GFS Insider: May Edition
What we’re seeing
The time between an external event and its operational impact on a production has compressed significantly, and the trend is accelerating. What once might have been absorbed by schedule buffer or logistical contingency now arrives on set faster than most productions are structured to respond to.
Airline delays, airspace closures, freight bottlenecks, protest activity, and local transport disruption can now affect schedules almost immediately.
Recent reporting across the aviation, logistics, and transport sectors has highlighted ongoing capacity constraints, staffing shortages, rerouting pressures, and infrastructure disruptions, all of which can reduce schedule reliability. For productions relying on fixed dates, specialist crew, or time-sensitive logistics, this creates a more fragile operating environment.
Why this matters on set
A delayed flight may mean a key crew member arrives late. A freight delay may impact a camera build or specialist equipment package. Road disruption may compress prep windows or reduce daylight filming time.
Small external issues can now create wider internal consequences faster than many productions expect.
The safety dimension
What is often overlooked in discussions of production disruption is the specific safety consequence of compressed contingency. When a production is absorbing a disruption, catching up on lost time, reorganising a schedule, managing a crew member's late arrival, the cognitive load on production leadership increases, communication pathways become strained, and the deliberate safety management that characterises a well-run production is most at risk of becoming reactive rather than proactive.
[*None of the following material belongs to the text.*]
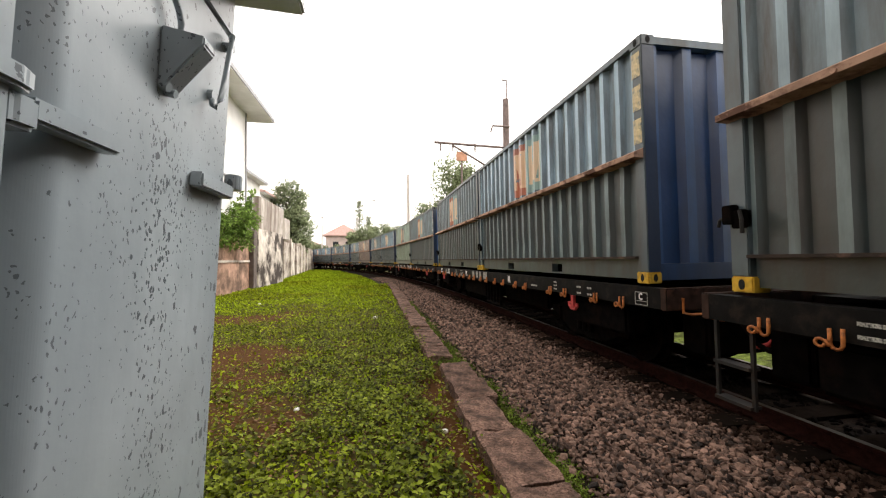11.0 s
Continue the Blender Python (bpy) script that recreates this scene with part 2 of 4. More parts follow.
def make_cabinet_paint():
    """Light grey paint with small dark chips, drawn out downwards and gathered in clusters."""
    m = mat("cabinet_grey_paint", (0.335, 0.38, 0.405), 0.32, spread=0.08, scale=4, second=(0.25, 0.29, 0.315), amount=0.42, scale2=3.0, streak=True, contrast=0.3, bump=0.16, bump_scale=11, spec=0.95)
    n, l = m.node_tree.nodes, m.node_tree.links
    bsdf = n["Principled BSDF"]
    src = bsdf.inputs["Base Color"].links[0].from_socket
    normal = bsdf.inputs["Normal"].links[0].from_node
    co = n.new("ShaderNodeTexCoord")
    wob = n.new("ShaderNodeTexNoise")
    wob.inputs["Scale"].default_value, wob.inputs["Detail"].default_value = 45, 3
    l.new(co.outputs["Object"], wob.inputs["Vector"])
    bend = n.new("ShaderNodeMix")
    bend.data_type, bend.blend_type = "RGBA", "LINEAR_LIGHT"
    bend.inputs["Factor"].default_value = 0.013
    l.new(co.outputs["Object"], bend.inputs["A"])
    l.new(wob.outputs["Color"], bend.inputs["B"])
    total = None
    for scale, size, gate_scale, lo, hi in ((36, 0.24, 3.5, 0.27, 0.77), (105, 0.25, 5, 0.29, 0.75), (24, 0.18, 3.0, 0.45, 0.84)):
        mp = n.new("ShaderNodeMapping")
        mp.inputs["Scale"].default_value = (1, 1.15, 0.55)
        l.new(bend.outputs["Result"], mp.inputs["Vector"])
        vo = n.new("ShaderNodeTexVoronoi")
        vo.inputs["Scale"].default_value = scale
        l.new(mp.outputs["Vector"], vo.inputs["Vector"])
        gate = n.new("ShaderNodeTexNoise")
        gate.inputs["Scale"].default_value, gate.inputs["Detail"].default_value = gate_scale, 3
        l.new(mp.outputs["Vector"], gate.inputs["Vector"])
        reach = n.new("ShaderNodeMapRange")
        reach.inputs["From Min"].default_value, reach.inputs["From Max"].default_value = lo, hi
        reach.inputs["To Min"].default_value, reach.inputs["To Max"].default_value = 0.0, size * 1.5
        l.new(gate.outputs["Fac"], reach.inputs["Value"])
        less = n.new("ShaderNodeMath")
        less.operation = "LESS_THAN"
        l.new(vo.outputs["Distance"], less.inputs[0])
        l.new(reach.outputs["Result"], less.inputs[1])
        if total is None:
            total = less.outputs[0]
        else:
            mx = n.new("ShaderNodeMath")
            mx.operation = "MAXIMUM"
            l.new(total, mx.inputs[0])
            l.new(less.outputs[0], mx.inputs[1])
            total = mx.outputs[0]
    mix = n.new("ShaderNodeMix")
    mix.data_type = "RGBA"
    l.new(total, mix.inputs["Factor"])
    l.new(src, mix.inputs["A"])
    mix.inputs["B"].default_value = (0.080, 0.095, 0.108, 1)
    l.new(mix.outputs["Result"], bsdf.inputs["Base Color"])
    dent = n.new("ShaderNodeBump")
    dent.invert = True
    dent.inputs["Strength"].default_value, dent.inputs["Distance"].default_value = 1.0, 0.009
    l.new(total, dent.inputs["Height"])
    l.new(normal.outputs["Normal"], dent.inputs["Normal"])
    l.new(dent.outputs["Normal"], bsdf.inputs["Normal"])
    return m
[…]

This is the moment when a hazard that would normally be identified and mitigated in a methodical pre-production process may instead be assessed under pressure, with less information, less time, and less capacity to think clearly. Productions that have built genuine resilience into their safety management systems are better positioned to maintain safety standards under disruption. This includes documented risk assessments that can be accessed and updated quickly, clear communication pathways that don't depend on everyone being in the same location, and incident reporting tools that remain functional even when logistics, schedules, or normal workflows are disrupted.
Practical controls
- Develop disruption-specific contingency plans before production begins. Not generic contingency, but plans that address the specific external dependencies of your production: key crew travel routes, critical equipment logistics chains, location access dependencies, and the cascade consequences if any of them fail
- Build genuine time buffers into schedules at the points of highest external dependency; international crew arrivals, equipment build days, technical scouts for complex locations, rather than distributing buffer time uniformly across a schedule where it provides less protection where it's most needed
- Establish a monitoring protocol for external developments that could affect your production's specific dependencies, including airspace, freight routes, local transport, and regional developments at your filming locations and assign clear responsibility for that monitoring throughout the production
- Maintain rapid, tested communication pathways that allow production leadership, department heads, and crew to be informed and coordinated quickly when conditions change and ensure those pathways don't rely exclusively on infrastructure that could itself be affected by the disruption
- Review your safety management protocols specifically for disruption scenarios, ensuring that the risk assessment, briefing, and incident management processes remain functional and accessible when the production is operating under pressure rather than in planned conditions
- Build redundancy into critical supplier and logistics where possible, including alternative freight providers, backup equipment sources, and secondary travel routing options, so that single points of failure do not create an unmanageable cascade
External disruption is not going to reduce. The productions that build genuine resilience into their logistics, their safety management, and their communication systems will be the ones that maintain their standard when the environment around them doesn't.